In some ways, this speaks to the tremendous flaw in how we traditionally do visioning and scenario thinking. What good is it to think about these things if we don't actually live into them? On the other hand, it's critical to have the proper amount of perspective and compassion about this. Even if we're living into these things, they are so challenging and overwhelming, and they are so dependent on so many things, failure is a certainty. The goal, ultimately, is to reduce our failure rate and to iterate fast enough to realize the benefits.
Even if we are successful in doing that in practice, it's tremendously difficult to recognize that we are doing this successfully in practice because of cognitive bias. Great baseball players strike out 7 out of 10 times. Terrible baseball players strike out 8 out of 10 times. Do you have the self-awareness and structures in place to help you see and navigate the difference? —Eugene 18:29, 2 January 2017 (UTC)

The biggest contributor to collective intelligence and high-performance is the ability to learn and adapt

Enough said.

"High-performance collaboration"

I first picked up this term from Doug. "High-performance" is a critical qualifier, because it speaks to the bigger goal. Good enough is not good enough. We must constantly get better.

The bicycle as a metaphor for performance

Doug loved to bike, and he often used bicycle metaphors to articulate his thinking. He's probably most famous for talking about bicycles as expert-oriented tools (versus user-friendly tools). I wrote in my tribute to him:

"Doug believed we needed tools that would require mastery to yield results, tools like the bicycle, which he loved. A bike is not novice-friendly. It takes time to learn, and the learning process can be frustrating. But once you learn how to ride a bike, you are capable of doing new and powerful things that weren’t possible before. There’s a reason we don’t settle for riding tricycles."

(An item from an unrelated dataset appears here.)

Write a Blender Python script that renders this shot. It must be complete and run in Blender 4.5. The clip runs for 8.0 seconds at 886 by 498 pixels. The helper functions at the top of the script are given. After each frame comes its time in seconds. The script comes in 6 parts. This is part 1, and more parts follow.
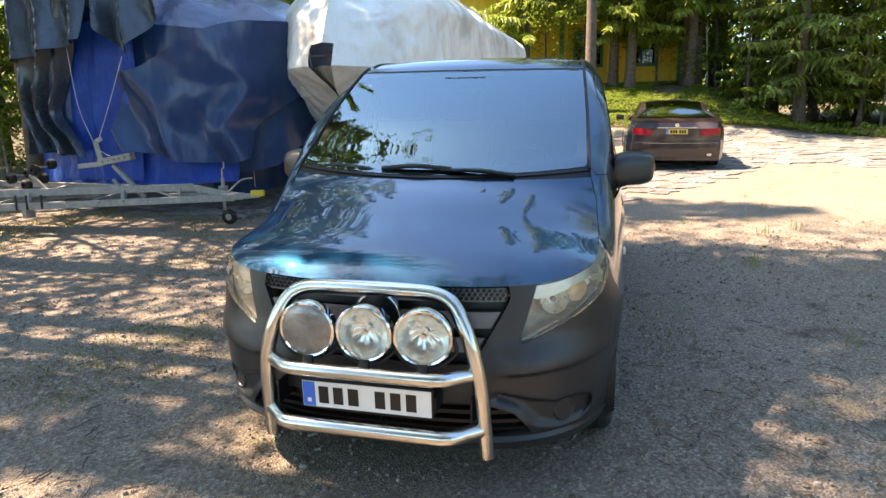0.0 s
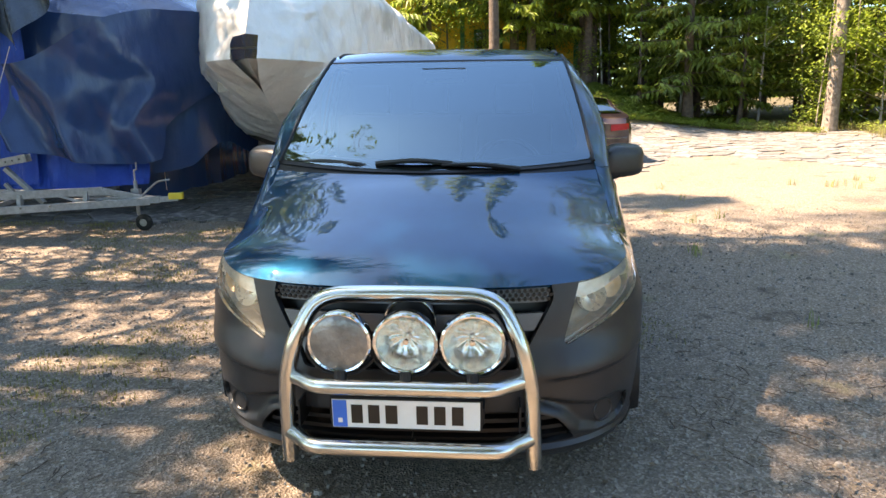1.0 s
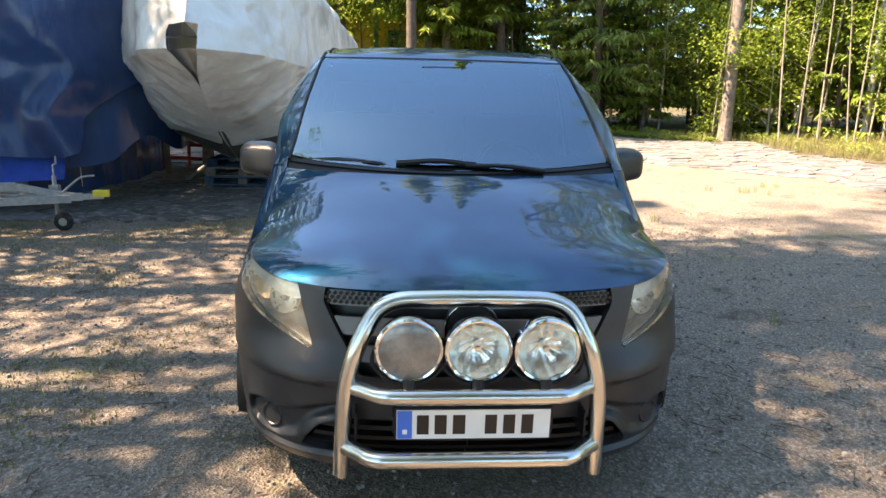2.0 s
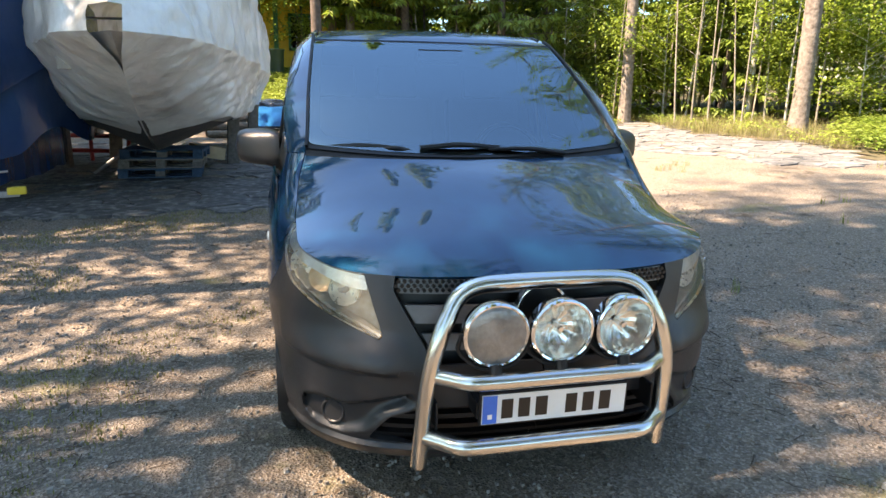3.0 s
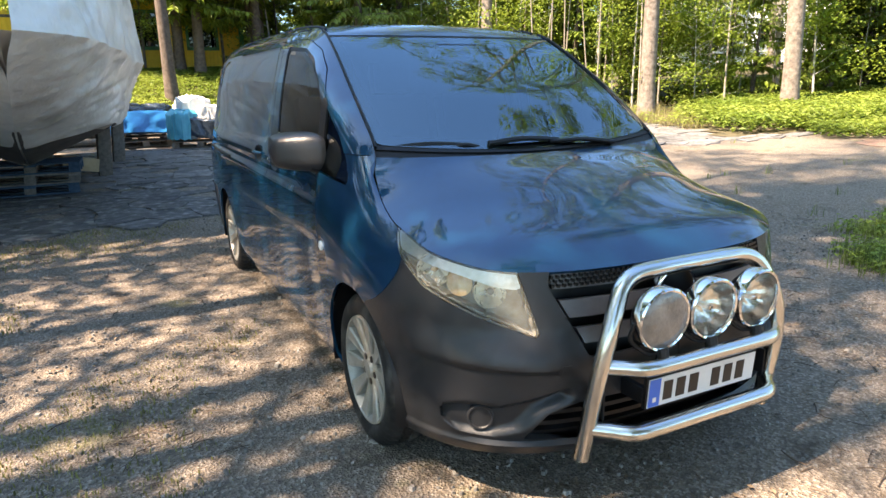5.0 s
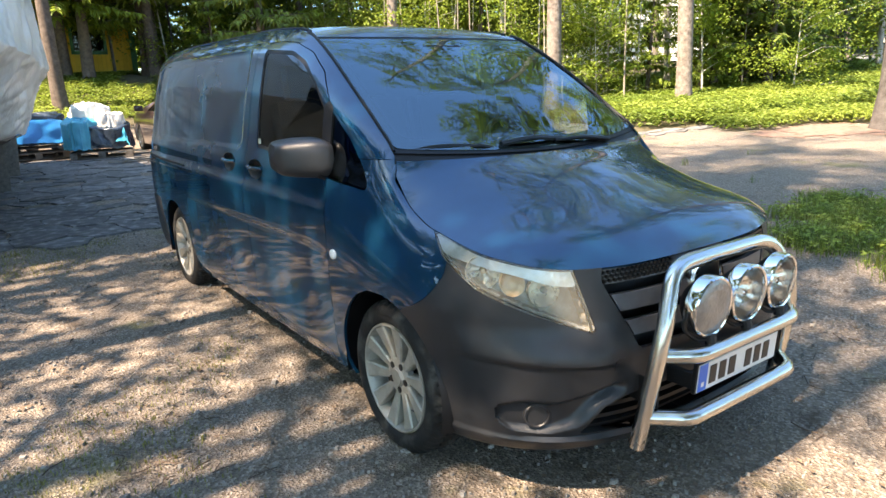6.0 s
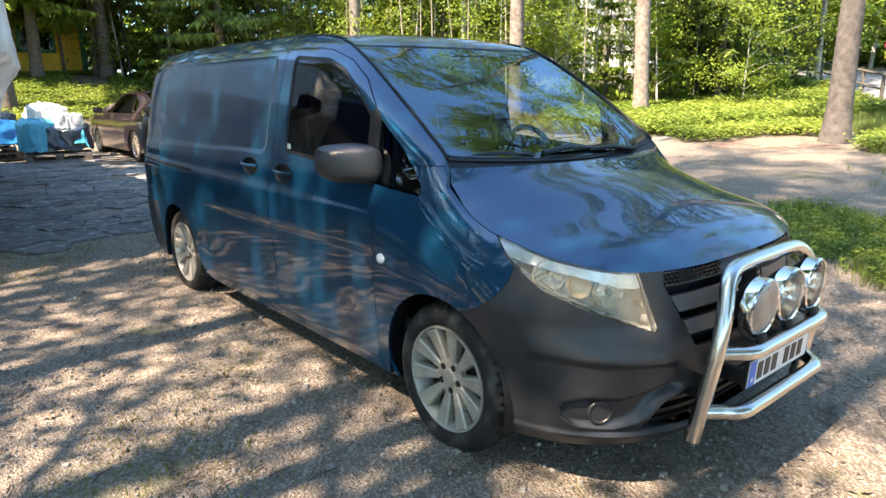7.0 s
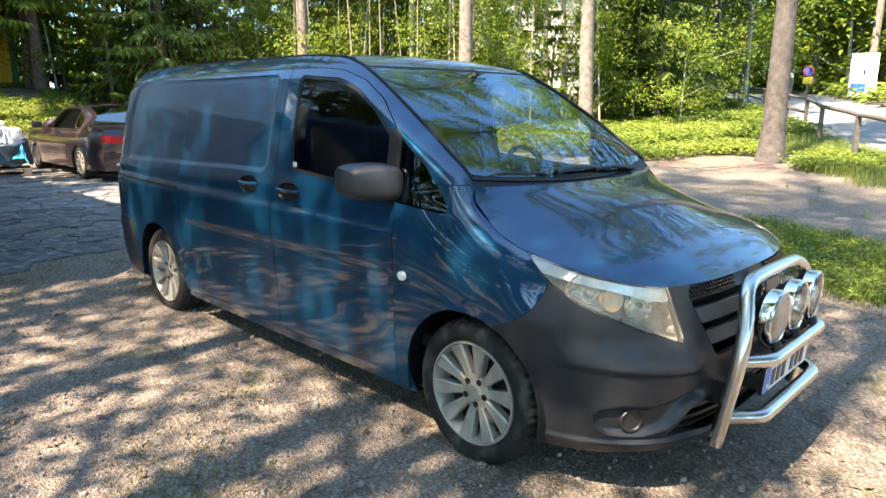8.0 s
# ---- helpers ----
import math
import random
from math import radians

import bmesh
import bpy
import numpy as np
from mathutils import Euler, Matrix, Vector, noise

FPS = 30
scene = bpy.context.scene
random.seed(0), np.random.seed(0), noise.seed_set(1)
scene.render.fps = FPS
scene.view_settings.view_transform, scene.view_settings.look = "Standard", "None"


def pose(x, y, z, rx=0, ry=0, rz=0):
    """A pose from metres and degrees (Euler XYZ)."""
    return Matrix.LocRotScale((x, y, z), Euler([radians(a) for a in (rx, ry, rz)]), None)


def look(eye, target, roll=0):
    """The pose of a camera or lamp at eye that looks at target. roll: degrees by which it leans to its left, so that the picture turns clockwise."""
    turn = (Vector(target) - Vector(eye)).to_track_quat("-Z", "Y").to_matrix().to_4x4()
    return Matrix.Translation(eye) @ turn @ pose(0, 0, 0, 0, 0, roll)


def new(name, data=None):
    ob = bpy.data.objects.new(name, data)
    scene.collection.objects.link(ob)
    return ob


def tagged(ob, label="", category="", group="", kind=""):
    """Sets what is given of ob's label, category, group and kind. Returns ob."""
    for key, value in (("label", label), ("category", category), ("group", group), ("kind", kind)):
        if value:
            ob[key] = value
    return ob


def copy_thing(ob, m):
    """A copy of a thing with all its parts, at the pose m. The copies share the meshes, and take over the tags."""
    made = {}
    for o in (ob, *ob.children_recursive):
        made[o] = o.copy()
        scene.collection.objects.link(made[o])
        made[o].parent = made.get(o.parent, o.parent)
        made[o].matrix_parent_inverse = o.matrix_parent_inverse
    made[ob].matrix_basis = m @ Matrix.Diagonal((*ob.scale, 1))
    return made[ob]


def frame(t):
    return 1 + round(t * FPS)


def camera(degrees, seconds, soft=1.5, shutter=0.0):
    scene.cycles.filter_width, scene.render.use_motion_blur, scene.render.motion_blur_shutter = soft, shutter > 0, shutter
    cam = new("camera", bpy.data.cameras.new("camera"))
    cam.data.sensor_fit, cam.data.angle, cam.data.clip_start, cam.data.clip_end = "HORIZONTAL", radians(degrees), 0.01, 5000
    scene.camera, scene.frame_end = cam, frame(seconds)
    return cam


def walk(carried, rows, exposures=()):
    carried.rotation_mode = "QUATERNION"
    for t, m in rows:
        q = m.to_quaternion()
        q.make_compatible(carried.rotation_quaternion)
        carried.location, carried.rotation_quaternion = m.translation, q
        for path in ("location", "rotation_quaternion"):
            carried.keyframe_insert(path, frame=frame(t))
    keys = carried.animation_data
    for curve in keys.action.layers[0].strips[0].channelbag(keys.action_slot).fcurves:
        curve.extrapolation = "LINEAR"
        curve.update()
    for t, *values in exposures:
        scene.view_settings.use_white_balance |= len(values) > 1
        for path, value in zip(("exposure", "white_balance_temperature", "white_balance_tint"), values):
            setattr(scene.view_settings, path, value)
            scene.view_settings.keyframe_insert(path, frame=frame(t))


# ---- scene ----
cam = camera(67.5, 8.0)
METRES, EYE, TILT, LEAN, TURN = 4.158, 1.59, 0.0, 0.0, 14.0
ROWS = [
    (0.0, 0.0, 0.0, 0.0, -0.12, -12.37, 0.52),
    (0.5, -0.0651, 0.0194, -0.0013, -5.5, -12.6, 0.5),
    (1.0, -0.1223, 0.0546, -0.0076, -9.35, -12.59, 0.58),
    (1.5, -0.1882, 0.0799, -0.0087, -13.15, -12.37, -0.37),
    (3.0, -0.384, 0.1647, -0.0161, -26.96, -13.45, -0.82),
    (3.5, -0.4497, 0.1983, -0.0153, -31.09, -14.58, 0.79),
    (4.0, -0.4889, 0.2417, -0.0191, -36.86, -14.27, 0.72),
    (4.5, -0.538, 0.2793, -0.0175, -37.76, -14.11, 0.11),
    (5.0, -0.5834, 0.3119, -0.0156, -40.87, -13.88, 0.96),
    (6.5, -0.7099, 0.4456, -0.01, -52.65, -13.9, 1.33),
    (7.0, -0.7495, 0.4759, -0.0075, -54.09, -13.5, 0.69),
    (7.5, -0.7785, 0.5155, -0.0067, -57.17, -13.05, 1.1),
    (8.0, -0.8124, 0.5435, -0.0032, -59.36, -12.07, -0.03),
]
walk_base = pose(0.862, -2.303, EYE, TILT, LEAN, TURN)
walk(cam, [(t, walk_base @ pose(METRES * x, METRES * y, METRES * z, 90 + pitch, roll, yaw)) for t, x, y, z, yaw, pitch, roll in ROWS],
     [(0.0, 2.53, 10000, 22), (1.6, 2.50, 9900, 22), (3.0, 2.42, 9400, 21), (5.0, 2.43, 9100, 20), (8.0, 2.50, 8500, 17)])

# ---- light ----
SUN_ELEVATION, SUN_AZIMUTH = 55.0, 270.0   # the sun stands over -x
world = bpy.data.worlds.new("sky")
scene.world = world
world.use_nodes = True
wn = world.node_tree.nodes
sky = wn.new("ShaderNodeTexSky")
sky.sky_type = "NISHITA"
sky.sun_disc = False
sky.sun_elevation, sky.sun_rotation = radians(SUN_ELEVATION), radians(SUN_AZIMUTH)
sky.air_density, sky.dust_density, sky.ozone_density = 1.0, 1.2, 3.0
wn["Background"].inputs["Strength"].default_value = 0.135
clear = wn.new("ShaderNodeMix")   # a clear, deep blue day
clear.data_type, clear.blend_type = "RGBA", "MULTIPLY"
clear.inputs["Factor"].default_value = 1.0
clear.inputs[7].default_value = (0.56, 0.92, 1.18, 1)
world.node_tree.links.new(sky.outputs[0], clear.inputs[6])
world.node_tree.links.new(clear.outputs[2], wn["Background"].inputs["Color"])
sun_data = bpy.data.lights.new("sun", "SUN")
sun_data.energy, sun_data.angle, sun_data.color = 4.55, radians(0.55), (1.0, 0.965, 0.91)
sun = new("sun", sun_data)
sun.matrix_world = look((-30, 0, 42.8), (0, 0, 0))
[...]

However, tools themselves are not enough. Good tools lead to new possibilities, which require developing new human capacities (e.g. riding a bike). Those new capacities would open up new possibilities to develop new tools that would take our performance to the next level. He called this process "coevolution."

My all-time favorite Doug story about bicycles captures the spirit of coevolution and the difficulty of achieving it. I wrote in my tribute:

"As a kid, he and his brother used to challenge neighborhood kids to see who could perform the most difficult tricks. Doug had a trick that always worked. He would challenge the other kids to ride their bikes with their arms crossed.
"What was so hard about this? Riding straight with your arms crossed was easy. The only tough part was turning. If you wanted to turn right, you’d have to move your left arm. If you wanted to turn left, you’d have to move your right arm. In other words, you simply had to do the opposite of what you normally had to do.
"Two rules easily grasped, yet none of the kids could ever do it without falling off their bikes. Why? Because learning, in order to be applied, needs to be embodied. We need to build that habit and, sometimes, that means changing old habits.
"This is hard, but it’s not impossible. That was the other key lesson of this story. Doug could do the trick, not because he was smarter or more physically gifted than the other kids, but because he had trained his body to do it through lots and lots of practice."

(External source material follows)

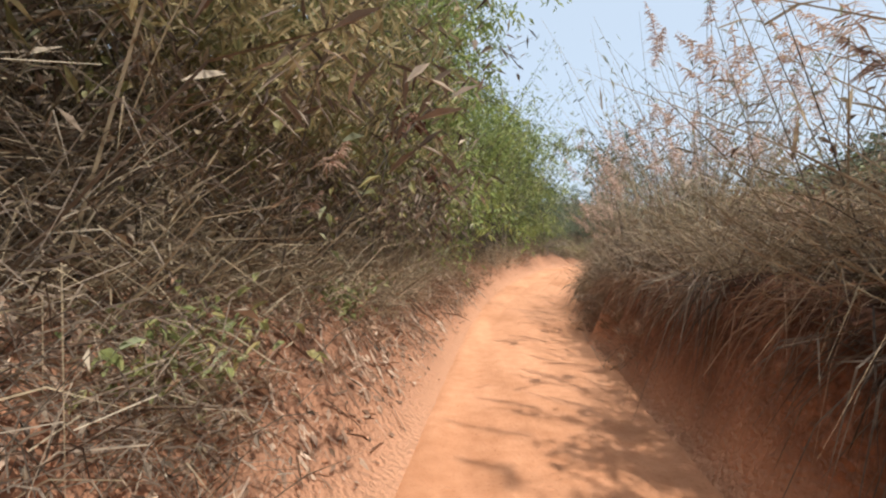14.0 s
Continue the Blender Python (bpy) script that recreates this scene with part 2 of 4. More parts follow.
def ground_z(x, y):
    x, y = np.asarray(x, float), np.asarray(y, float)
    g = level(y)
    wob = (fractal(x, y, 0.55, 3, 5) - 0.45) * 0.7
    ul = np.maximum(left_edge(y) - x + wob * 0.5, 0)
    notch = (fractal(x * 0.2, y, 0.7, 5, 63) - 0.45) * 0.4
    ur = np.maximum(x - right_edge(y) + wob * 0.6 + notch * np.clip((y - 18) / 8, 0, 1), 0)
    hl, hr = np.interp(y, BANK_Y, LEFT_H), np.interp(y, BANK_Y, RIGHT_H)
    hr = hr * (0.72 + 0.6 * fractal(x * 0.3, y, 0.5, 4, 41))
    run_l = 0.35 + 0.55 * hl
    bank_l = hl * np.clip(ul / run_l, 0, 1) ** 1.15
    slope_l = 0.42 * np.clip(ul - run_l, 0, 7) + 0.12 * np.clip(ul - run_l - 7, 0, 60)
    beyond = np.clip((112 - y) / 26, 0, 1)
    bank_l, slope_l = bank_l * beyond, slope_l * beyond
    run_r = 0.22 + 0.18 * hr
    bank_r = hr * np.clip(ur / run_r, 0, 1) ** 0.9
    slope_r = 0.22 * np.clip(ur - run_r, 0, 3) * np.clip((y - 14) / 10, 0, 1)
    mound = 1.5 * np.exp(-((x - 6) / 2.8) ** 2 - ((y - 37) / 7.0) ** 2) * np.clip(ur / 3, 0, 1)
    dip = -2.6 * np.clip((x - 14) / 24, 0, 1) * np.clip((75 - y) / 25, 0, 1)
    # the open field climbs to a crest with woods behind it
    inland = np.clip((ur - 2) / 10, 0, 1)
    rise = 7.2 * ease((y - 91 + 41 * inland) / (24 + 32 * inland)) * (1 - ease((x - 26) / 32)) * (1 - 0.7 * ease((y - 125) / 80))
    hill = 35 * np.exp(-((x - 150) / 85) ** 2 - ((y - 135) / 70) ** 2) * ease((x - 44) / 50)
    ridge = 46 * np.exp(-((x - 70) / 150) ** 2 - ((y - 360) / 75) ** 2)
    off = np.clip(np.maximum(ul, ur) / 0.5, 0, 1)
    rough = off * ((fractal(x, y, 1.3, 4, 9) - 0.47) * 0.42 + (fractal(x, y, 6.0, 3, 3) - 0.44) * 0.16)
    rough = rough / (1 + (np.abs(x - (left_edge(y) + right_edge(y)) / 2) / 9.0) ** 4)
    road = (1 - off) * ((fractal(x, y, 1.1, 3, 2) - 0.44) * 0.05)
    mid = x - (left_edge(y) + right_edge(y)) / 2
    ruts = -0.035 * (1 - off) * (np.exp(-((np.abs(mid) - 0.72) / 0.22) ** 2))
    return g + bank_l + bank_r + slope_l + slope_r + mound + dip + rise + hill + ridge + rough + road + ruts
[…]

Get better at getting better

In order to scale our ability to solve our most complex problems, we need to improve at improving. Note this is not quite the same thing as continuous improvement (which is also critical). What is the craft of improving? Can we break down what makes us really good at improvement, and focus on those things?

Doug identified this as "bootstrapping," because he felt this was the most powerful place to leverage our investments. Improving at improvement would help everyone get better at improving, which would lead to exponential improvement.

Doug's vision for how we would get better at improving was via "Networked Improvement Communities" (NICs) which were communities of practice devoted to improving at improvement. People would often ask him to point to examples of NICs, and he would generally say that none exist, although he was trying to start one. (He named his attempt at starting one, "Bootstrap Alliance.") I don't think this was quite correct. I think Peter Senge's concept of a Learning Community was essentially equivalent to a NIC, although there were architectural and subtle conceptual differences.
In many ways, discovering and making some of these connections was a central motivation for going down this path. I realized that the universe of people trying to get better at collaboration was itself siloed. My starting premise was that there were already groups who were practicing high-performance collaboration as well as folks who were spending a lot of time thinking about what made high-performance collaboration possible. This mirrored my personal experience, starting with open source software development communities and leading to my time with Doug. This premise helped lead me to other practitioners and thinkers, folks like Gail and Matt Taylor. —Eugene 18:29, 2 January 2017 (UTC)

Role of artifacts and "knowledge products"

High-performance groups maintain what Doug called a "Dynamic Knowledge Repository" (DKR). (Doug used lots of acronyms.) DKRs consisted of artifacts and knowledge products, external manifestations of the things we know.

The process of managing and generating the artifacts and knowledge products are as important as the tools we use to capture them. Continuous synthesis is an important practice that not only supports learning (for the persons doing the synthesis), but also results in artifacts that can be shared and can catalyze collective shifts as a result.

DKRs don't have to be digital, although this is where Doug invested the majority of his thinking.

I think the focus on digital architectures for DKRs has been net negative, because it's distracted people from thinking about the process of managing and generating artifacts and knowledge products, which is where most people have very weak muscles. Yes, we should be looking at ways to improve our digital architectures, but those will not magically solve all of our problems.
All that said, I spent a lot of my early days with Doug and afterward (with Chris Dent) thinking about improving digital architectures. Specifically, I was interested in the importance of fine-grained addressability (e.g. Purple Numbers) and standardizing these architectures. It still frustrates me that these concepts are not more broadly understood, much less implemented. —Eugene 18:29, 2 January 2017 (UTC)

Other

Depression and stubbornness. How you evaluate success. Emotional honesty. Rubber band blog post.

Importance of language.

Don't confuse binary concept with quality of execution.